Miller himself retained a gentlemanly discretion about the matter but asked later about the finest sights in England, he named "the hills of Derbyshire, the leg sweep of Denis Compton and Princess Margaret".

Miller was a long way from home by then. He was the product - until the age of seven when his family moved to Elsternwick - of a small western suburban area in Melbourne that was the early childhood home of far more than its share of individualists who went on to claim fame.

Within ambling distance of Miller's family home in Sunshine lay other houses that would launch into the world rock singer and AC/DC frontman Bon Scott, Royal Flying Doctor Service founder John Flynn, the father of Village Roadshow founder Roc Kirby and the avant-garde performance artist, pop singer and designer who helped shape the New Romantic style in London during the 1980s, Leigh Bowery.

All of these luminaries got their early schooling at the Sunshine Primary School. There must have been something in the water in Sunshine. World champion boxer Lester Ellis spent part of his childhood there and other proteges of the suburb include the golfer Craig Parry, Broderick Smith from the 1970s band The Dingoes, freestyle skier and gold medallist Lydia Lassila and Victorian Labor MP Judith Graley.

Amateur historian and former Sunshine boy Paul Murphy believes it is time for the city of Brimbank to formally honour its famous sons and daughters with a walking trail between their old family homes and a hall of fame. "What other area covering no more than a square mile of Melbourne could have produced characters like these?" he asks.

Of all of them, Keith Miller remains the most charismatic. Often described as Australia's greatest all-rounder for his ability with the bat, as a bowler and as a fieldsman, he is commemorated by the Keith Miller Oval in Sunshine and the primary school boasts a glass cabinet in its foyer holding photographs and Miller cricket memorabilia. He was an all-rounder off the cricket field, too. He played 50 games for the St Kilda Football Club before World War II.
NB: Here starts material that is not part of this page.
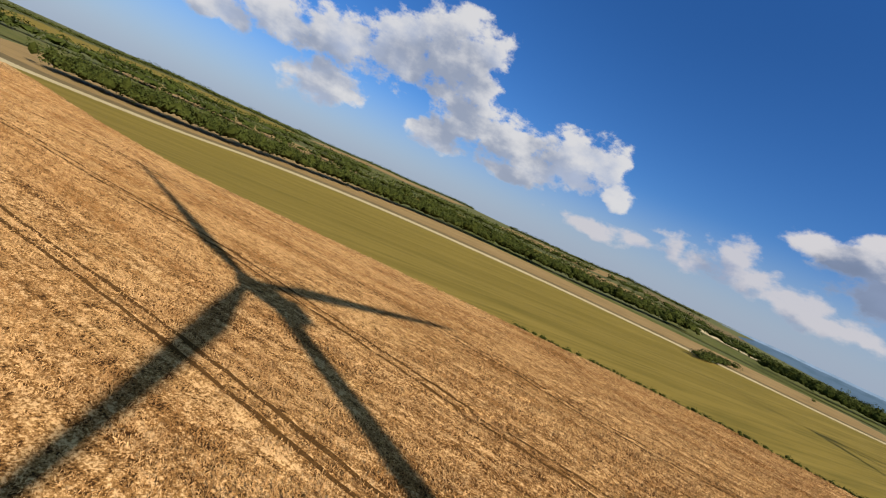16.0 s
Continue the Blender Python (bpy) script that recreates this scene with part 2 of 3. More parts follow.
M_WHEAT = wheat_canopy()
M_EAR = surface("wheat_ears", [(0.26, 0.130, 0.044), (0.48, 0.290, 0.127), (0.10, 0.043, 0.012)], (0.22, 2.2), 0.75, translucent=0.28, detail=8, stretch=(1.0, 0.22, 1.0), turn=-ROWS)
# Trodden straw, darkened further to paint in the shade of a sunken furrow.
M_TRAM = surface("trodden_straw_furrow_shade", [(0.060, 0.027, 0.008), (0.080, 0.038, 0.011), (0.040, 0.020, 0.006)], (0.5, 4.0), 0.95, 0.6, 6.0)
M_LODGED = surface("lodged_wheat", [(0.125, 0.058, 0.019), (0.36, 0.20, 0.080), (0.048, 0.020, 0.007)], (0.9, 2.6), 0.95, 1.0, 2.5)
M_WEED = surface("green_weeds", [(0.082, 0.082, 0.020), (0.115, 0.104, 0.029), (0.163, 0.114, 0.040)], (0.4, 3.0), 0.85, translucent=0.25)
M_EARTH = surface("field_earth", [(0.060, 0.062, 0.024), (0.078, 0.074, 0.030), (0.046, 0.052, 0.018)], (0.006, 0.08), 0.95, 0.3, 0.8)
M_GREEN = surface("unripe_crop", [(0.111, 0.080, 0.016), (0.142, 0.101, 0.023), (0.082, 0.063, 0.013)], (0.05, 0.35), 0.9, 0.4, 2.0, stretch=(1.0, 0.06, 1.0), turn=-10)
M_PALE = surface("cut_straw", [(0.273, 0.220, 0.124), (0.299, 0.246, 0.146), (0.238, 0.185, 0.094)], (0.05, 0.6), 0.9, 0.3, 2.0)
M_TAN = surface("ripe_crop_far", [(0.157, 0.103, 0.043), (0.176, 0.116, 0.050), (0.123, 0.081, 0.033)], (0.012, 0.12), 0.9, stretch=(1.0, 0.2, 1.0))
M_BROWN = surface("bare_stubble", [(0.088, 0.064, 0.030), (0.106, 0.075, 0.036), (0.075, 0.057, 0.026)], (0.02, 0.2), 0.95)
M_MEADOW = surface("far_meadow", [(0.056, 0.058, 0.016), (0.075, 0.069, 0.022), (0.042, 0.048, 0.012)], (0.006, 0.05), 0.9)
M_GRASS = surface("rough_grass", [(0.071, 0.069, 0.009), (0.106, 0.086, 0.013), (0.040, 0.045, 0.006)], (0.22, 1.3), 0.9, 0.7, 3.0)
M_BLADE = surface("grass_blades", [(0.062, 0.060, 0.008), (0.085, 0.072, 0.011), (0.043, 0.044, 0.006)], (0.15, 1.5), 0.8, translucent=0.3)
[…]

Perhaps his reported ability off-field among the royals wasn't all that far from Sunshine, either. Shortly before Miller began cavorting with Princess Margaret in London, a young British naval officer, Prince Philip of Greece and Denmark, sailed into Melbourne, telling reporters he was there for "a jolly good time". He stayed for a period in, of all places, the Derrimut Hotel in Sunshine. The attraction, according to locals, appeared to be the two daughters of the publican. Within 2 years, Philip was back in England and married to Elizabeth, future Queen and sister to Margaret.

Meanwhile, Keith Miller was cementing his name in international cricket with Don Bradman's Invincibles. The knock-about Miller and the teetotaller Bradman didn't get on. Miller's wartime experiences had built a character who couldn't take cricket as seriously as Bradman and he couldn't abide the relentless, win-at-all-costs attitude of the Don. Indeed, Miller's own most cutting on-field sledge was directed at Bradman.

At least twice during a Test match - Miller played 55 of them - bedevilled by a bad back, he refused to bowl when Bradman tossed him the ball. When Bradman chided him, saying he (Bradman) was always prepared to tackle a full day's work, Miller is recorded to have replied "So would I - if I had fibrositis during the war!" It was interpreted as a criticism of Bradman's failure to take part in the war in which Miller had cheated death.

In 1948, Miller was dropped from the Australian team to South Africa. The previous week, Bradman had been caught off a short-length ball from Miller during a testimonial match. Bradman was one of the three-man selection team that dumped Miller, although he - and the two other selectors - all insisted they voted for Miller. Miller simply shrugged it off. The boy from Sunshine knew what real pressure was - and it wasn't cricket.

He had learnt something a lot of today's cricketers appear to lack. It's called perspective.